Article 18: Confidentiality

  1. The Customer will commit to doing all in its power to prevent confidential information belonging to and concerning Gildewerk from falling into the hands of third parties. This will not apply if a legal disclosure obligation exists and/or if the Customer can demonstrate that certain information is already in the public domain without violating this duty of confidentiality.
  2. The Customer will ensure that a duty of confidentiality equal to that stipulated in section 1 is enforced among its employees or involved third parties that have access to the information specified in section 1.
  3. In case of violation of this article, the Customer will forfeit a penalty of € 10,000 (ten thousand Euro), payable immediately and without notice, for every violation, as well as a penalty of € 1,000 (one thousand Euro) for every day or part thereof that the violation persists. This without diminishing the obligation of the Customer to pay full compensation to Gildewerk in this matter if the compensation amount exceeds the aforementioned penalty amounts.

Article 19: Applicable law and competent court

  1. The Law of the Netherlands solely applies to Contracts covered by these terms and conditions, and to subsequent Contracts forthcoming from these terms and conditions.
  2. All disputes – that may arise from the Contracts to which these terms and conditions apply, or from subsequent Contracts possibly forthcoming from the former, including their fulfilment – will be presided over by the Rechtbank Noord-Holland (North Holland District Court), located in Haarlem, the Netherlands.
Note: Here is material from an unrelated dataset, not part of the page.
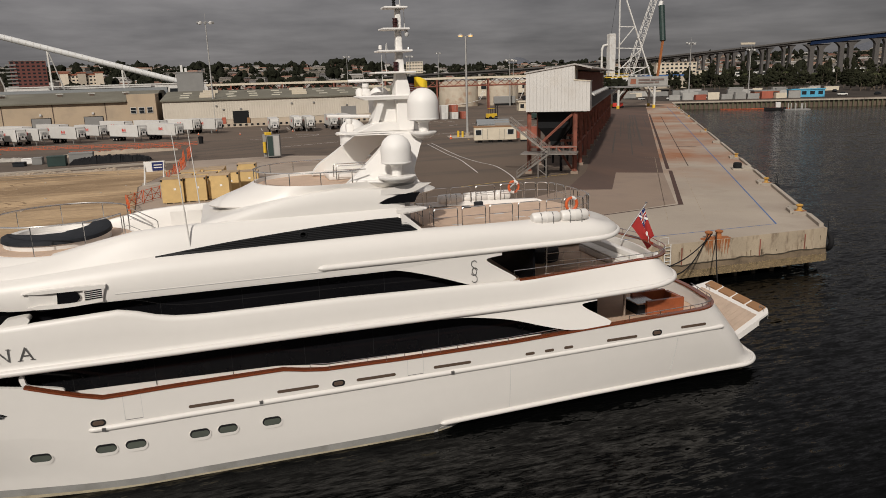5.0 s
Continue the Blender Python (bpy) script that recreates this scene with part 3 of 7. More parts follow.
def uline(hw, xe, a, b, x0, camber=0.4, n=26, nose=None):
    """Half outline from bow to stern: straight side, elliptical quarter, slightly bowed end."""
    out = []
    for k in range(n):
        x = x0 + (xe - a - x0) * k / n
        w = hw
        if nose and x < nose[0]:
            t = min(1.0, (nose[0] - x) / (nose[0] - x0))
            w = hw * (1 - t ** nose[1]) + 0.02
        out.append((x, w))
    for k in range(11):
        th = math.radians(90 * k / 10)
        o = hw - b + b * math.cos(th)
        out.append((xe - a - camber + a * math.sin(th), o))
    for k in range(1, 5):
        o = (hw - b) * (1 - k / 4)
        out.append((xe - camber + camber * (1 - (o / (hw - b)) ** 2), o))
    return out


def inset(ring, d):
    """The ring moved inwards by d."""
    n = len(ring)
    out = []
    for i, (x, y) in enumerate(ring):
        p, q = ring[max(i - 1, 0)], ring[min(i + 1, n - 1)]
        tx, ty = q[0] - p[0], q[1] - p[1]
        L = math.hypot(tx, ty) or 1
        out.append((x - ty / L * d, y + tx / L * d))
    return out


def band(ring, section):
    """A wall along a ring: section(x) gives (inset, z) from inside bottom round to inside top."""
    bm = BM()
    cols = [section(x) for x, y in ring]
    m = len(cols[0])
    rows = []
    for k in range(m):
        row = []
        for i, (x, y) in enumerate(ring):
            p, q = ring[max(i - 1, 0)], ring[min(i + 1, len(ring) - 1)]
            tx, ty = q[0] - p[0], q[1] - p[1]
            L = math.hypot(tx, ty) or 1
            d, z = cols[i][k]
            row.append((x - ty / L * d, y + tx / L * d, z))
        rows.append(row)
    loft(bm, rows)
    return bm


def deck(half, z, x0=-99, x1=99, d=0.0):
    """A flat deck inside a half outline."""
    bm = BM()
    pts = [(x, max(o - d, 0.0)) for x, o in half if x0 <= x <= x1]
    port = [bm.verts.new((x, YC - o, z)) for x, o in pts]
    stb = [bm.verts.new((x, YC + o, z)) for x, o in pts]
    for k in range(len(pts) - 1):
        try:
            bm.faces.new((port[k], stb[k], stb[k + 1], port[k + 1]))
        except ValueError:
            pass
    g = bmesh.ops.extrude_face_region(bm, geom=list(bm.faces))
    bmesh.ops.translate(bm, vec=(0, 0, -0.06), verts=[v for v in g["geom"] if isinstance(v, bmesh.types.BMVert)])
    bmesh.ops.remove_doubles(bm, verts=bm.verts, dist=1e-4)
    return bm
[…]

Article 20: Amendment and interpretation of terms and conditions

  1. These terms and conditions may be amended and adjusted. Any possible future amendments and adjustments will also apply to contracts established prior to the date of amendment and adjustment, unless agreed otherwise in writing.
  2. Amendments and adjustments will take effect 21 days following announcement, unless otherwise stipulated at the time of announcement.